▶ Written exercise
Only one span of the listing below is wanted: the lines from the one with "ob[key] = value" through the one with "for path in", reproduced exactly, both ends kept.

## begin Entries

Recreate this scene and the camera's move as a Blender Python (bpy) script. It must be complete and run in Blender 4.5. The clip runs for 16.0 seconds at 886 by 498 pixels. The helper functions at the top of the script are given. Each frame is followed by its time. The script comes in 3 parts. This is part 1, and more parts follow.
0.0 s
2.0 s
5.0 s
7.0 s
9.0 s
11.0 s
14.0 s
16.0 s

## end Entries
## begin Entries

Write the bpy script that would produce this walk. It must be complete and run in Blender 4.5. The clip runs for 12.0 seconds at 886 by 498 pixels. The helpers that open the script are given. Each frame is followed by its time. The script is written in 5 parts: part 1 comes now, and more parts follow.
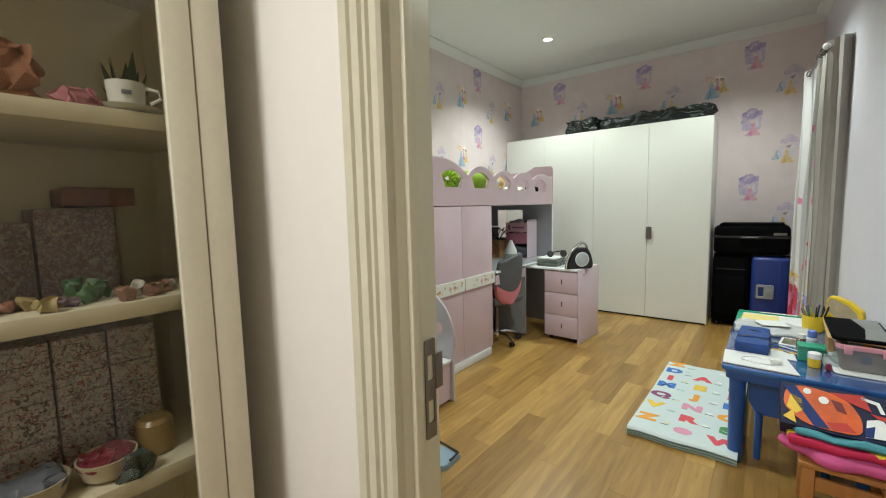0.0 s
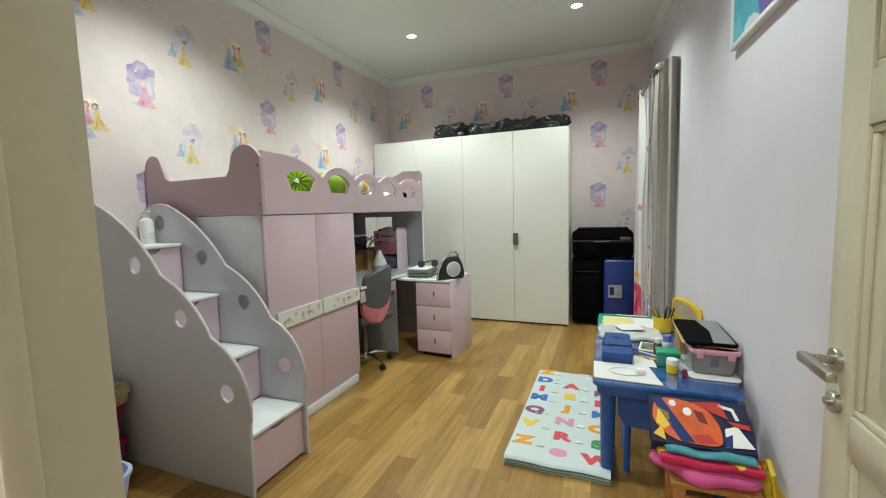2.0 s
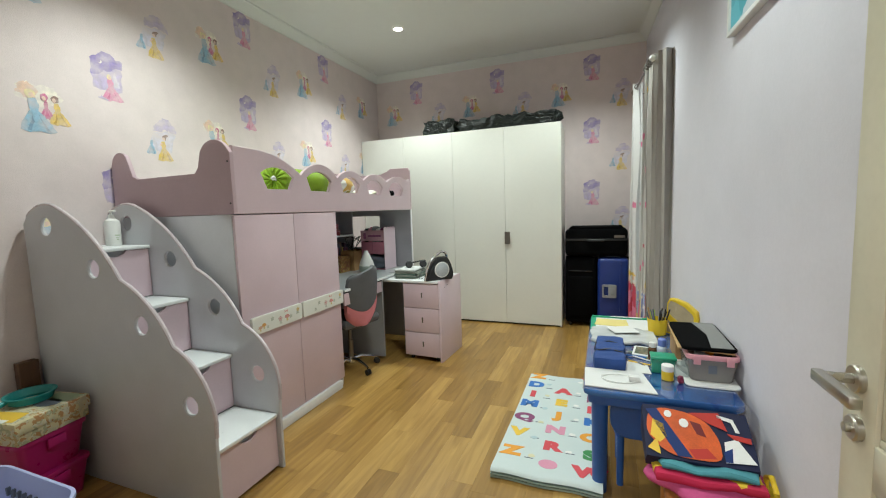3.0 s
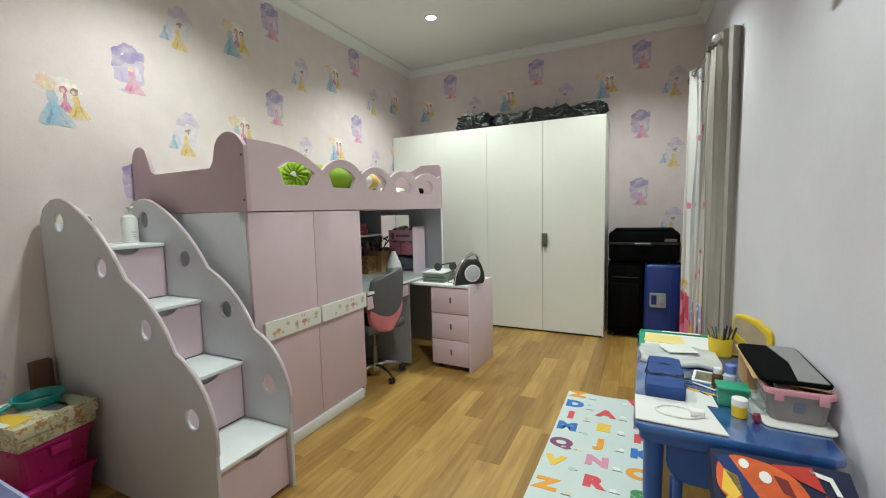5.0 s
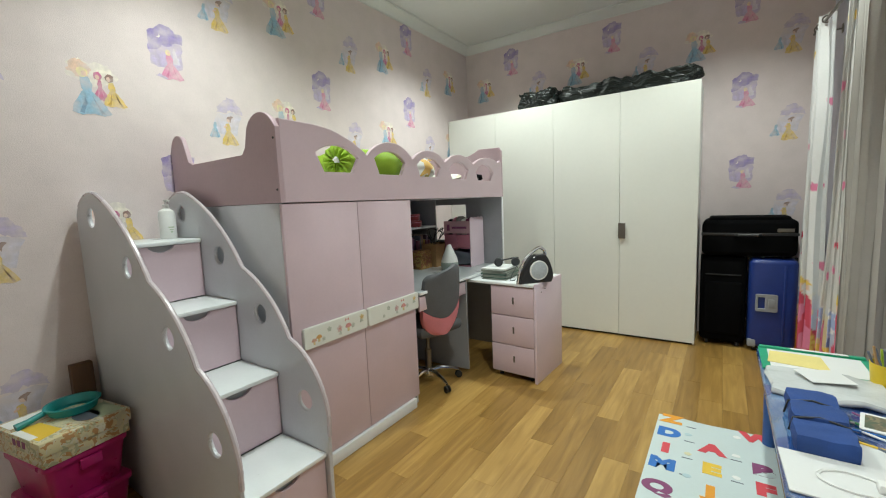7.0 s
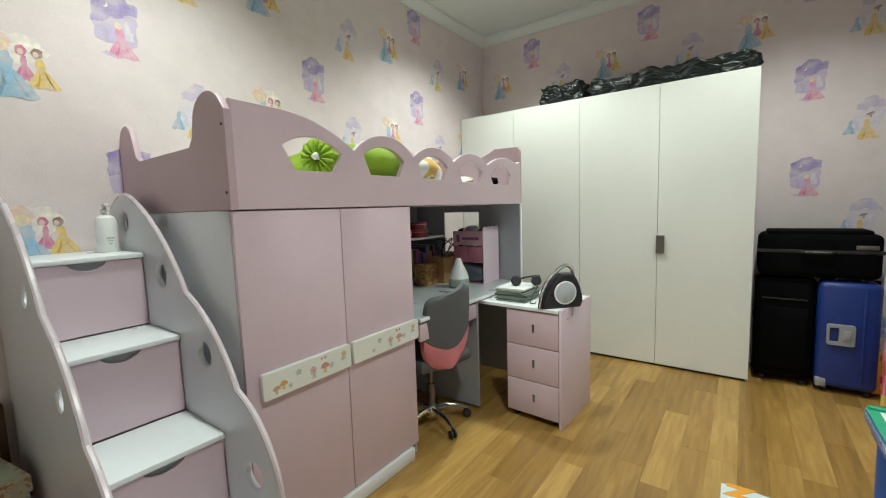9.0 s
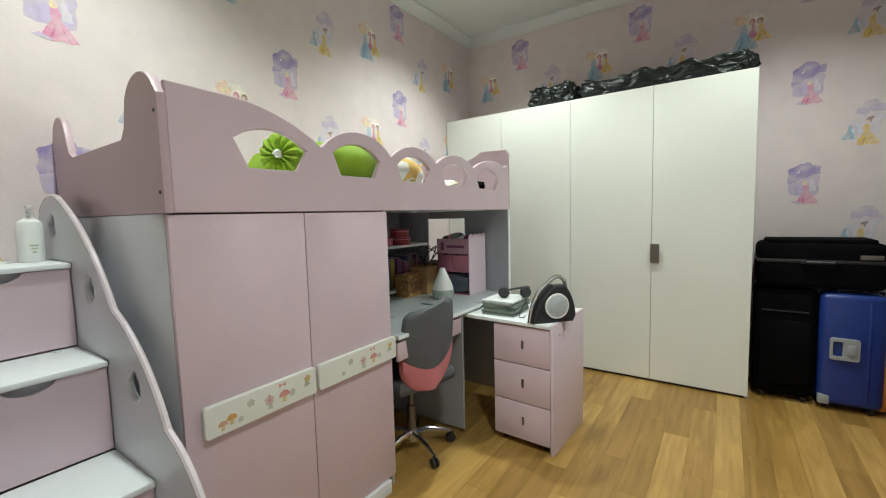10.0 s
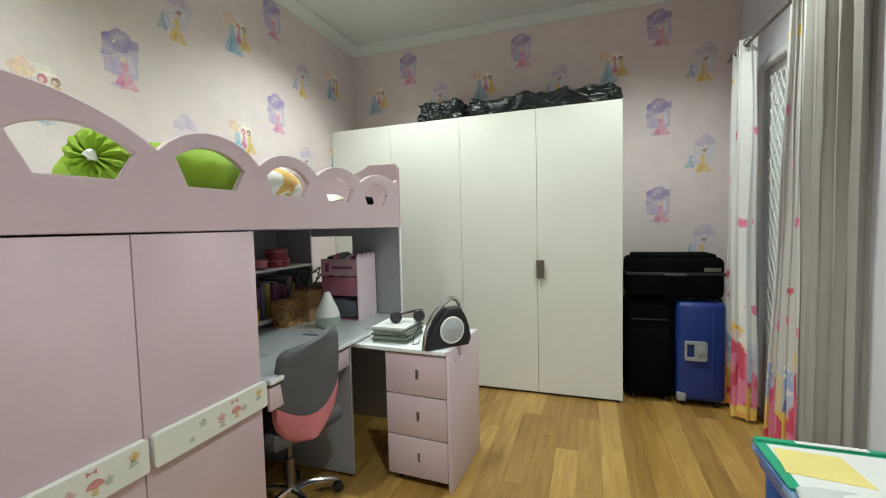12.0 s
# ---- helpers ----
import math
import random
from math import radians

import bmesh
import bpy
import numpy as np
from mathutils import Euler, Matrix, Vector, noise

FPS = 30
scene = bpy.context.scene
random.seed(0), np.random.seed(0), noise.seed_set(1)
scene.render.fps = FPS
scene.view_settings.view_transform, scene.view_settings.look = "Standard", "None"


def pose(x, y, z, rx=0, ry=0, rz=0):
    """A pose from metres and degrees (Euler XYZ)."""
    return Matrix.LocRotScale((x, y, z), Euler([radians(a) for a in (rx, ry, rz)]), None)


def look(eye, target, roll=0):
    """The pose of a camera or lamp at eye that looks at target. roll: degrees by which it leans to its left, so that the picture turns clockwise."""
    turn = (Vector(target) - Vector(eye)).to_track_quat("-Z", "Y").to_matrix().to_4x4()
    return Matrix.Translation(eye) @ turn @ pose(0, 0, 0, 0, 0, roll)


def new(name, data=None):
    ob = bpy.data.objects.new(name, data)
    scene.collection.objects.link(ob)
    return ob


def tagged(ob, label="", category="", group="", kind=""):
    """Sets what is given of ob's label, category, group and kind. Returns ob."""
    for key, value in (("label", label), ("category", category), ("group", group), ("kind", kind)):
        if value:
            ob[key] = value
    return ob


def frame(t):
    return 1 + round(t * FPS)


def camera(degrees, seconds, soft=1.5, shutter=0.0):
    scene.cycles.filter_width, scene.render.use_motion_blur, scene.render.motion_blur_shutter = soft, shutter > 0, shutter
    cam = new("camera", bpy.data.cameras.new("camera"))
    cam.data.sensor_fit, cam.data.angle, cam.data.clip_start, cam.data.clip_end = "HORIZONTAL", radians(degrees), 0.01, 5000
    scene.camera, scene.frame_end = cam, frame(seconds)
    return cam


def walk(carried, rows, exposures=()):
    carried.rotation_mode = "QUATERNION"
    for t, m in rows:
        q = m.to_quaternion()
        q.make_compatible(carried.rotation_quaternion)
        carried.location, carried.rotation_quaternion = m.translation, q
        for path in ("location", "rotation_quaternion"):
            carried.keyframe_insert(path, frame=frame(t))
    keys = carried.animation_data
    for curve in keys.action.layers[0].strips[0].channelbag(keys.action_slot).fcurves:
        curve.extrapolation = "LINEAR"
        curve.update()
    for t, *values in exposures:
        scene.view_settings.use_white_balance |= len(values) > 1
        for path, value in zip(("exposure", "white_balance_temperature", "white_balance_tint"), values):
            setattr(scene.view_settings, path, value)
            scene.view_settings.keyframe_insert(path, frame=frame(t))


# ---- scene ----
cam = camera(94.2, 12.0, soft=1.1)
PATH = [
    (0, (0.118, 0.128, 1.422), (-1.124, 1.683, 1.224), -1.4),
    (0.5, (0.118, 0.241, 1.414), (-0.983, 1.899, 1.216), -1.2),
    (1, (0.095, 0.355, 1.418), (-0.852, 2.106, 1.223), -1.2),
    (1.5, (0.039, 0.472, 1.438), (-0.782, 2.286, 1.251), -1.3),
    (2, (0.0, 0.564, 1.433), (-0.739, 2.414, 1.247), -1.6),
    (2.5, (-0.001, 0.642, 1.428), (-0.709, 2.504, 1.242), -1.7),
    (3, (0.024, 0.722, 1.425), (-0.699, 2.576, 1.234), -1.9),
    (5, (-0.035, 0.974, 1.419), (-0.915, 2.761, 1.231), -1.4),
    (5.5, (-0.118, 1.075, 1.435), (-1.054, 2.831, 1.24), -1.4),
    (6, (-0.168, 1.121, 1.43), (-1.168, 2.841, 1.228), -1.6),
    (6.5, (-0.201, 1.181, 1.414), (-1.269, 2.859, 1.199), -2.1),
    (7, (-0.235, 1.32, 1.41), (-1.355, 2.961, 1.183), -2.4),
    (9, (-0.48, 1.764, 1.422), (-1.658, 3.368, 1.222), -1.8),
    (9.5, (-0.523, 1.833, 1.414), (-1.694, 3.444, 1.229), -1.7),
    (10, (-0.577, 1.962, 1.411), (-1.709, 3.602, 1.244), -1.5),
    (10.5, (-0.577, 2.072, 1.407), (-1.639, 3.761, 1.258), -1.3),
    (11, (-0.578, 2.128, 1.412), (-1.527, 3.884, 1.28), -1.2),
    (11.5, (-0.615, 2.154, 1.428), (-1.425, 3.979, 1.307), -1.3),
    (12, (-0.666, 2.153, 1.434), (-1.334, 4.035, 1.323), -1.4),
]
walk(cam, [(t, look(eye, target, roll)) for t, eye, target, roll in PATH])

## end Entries

▶ The answer
            ob[key] = value
    return ob


def frame(t):
    return 1 + round(t * FPS)


def camera(degrees, seconds, soft=1.5, shutter=0.0):
    scene.cycles.filter_width, scene.render.use_motion_blur, scene.render.motion_blur_shutter = soft, shutter > 0, shutter
    cam = new("camera", bpy.data.cameras.new("camera"))
    cam.data.sensor_fit, cam.data.angle, cam.data.clip_start, cam.data.clip_end = "HORIZONTAL", radians(degrees), 0.01, 5000
    scene.camera, scene.frame_end = cam, frame(seconds)
    return cam


def walk(carried, rows, exposures=()):
    carried.rotation_mode = "QUATERNION"
    for t, m in rows:
        q = m.to_quaternion()
        q.make_compatible(carried.rotation_quaternion)
        carried.location, carried.rotation_quaternion = m.translation, q
        for path in ("location", "rotation_quaternion"):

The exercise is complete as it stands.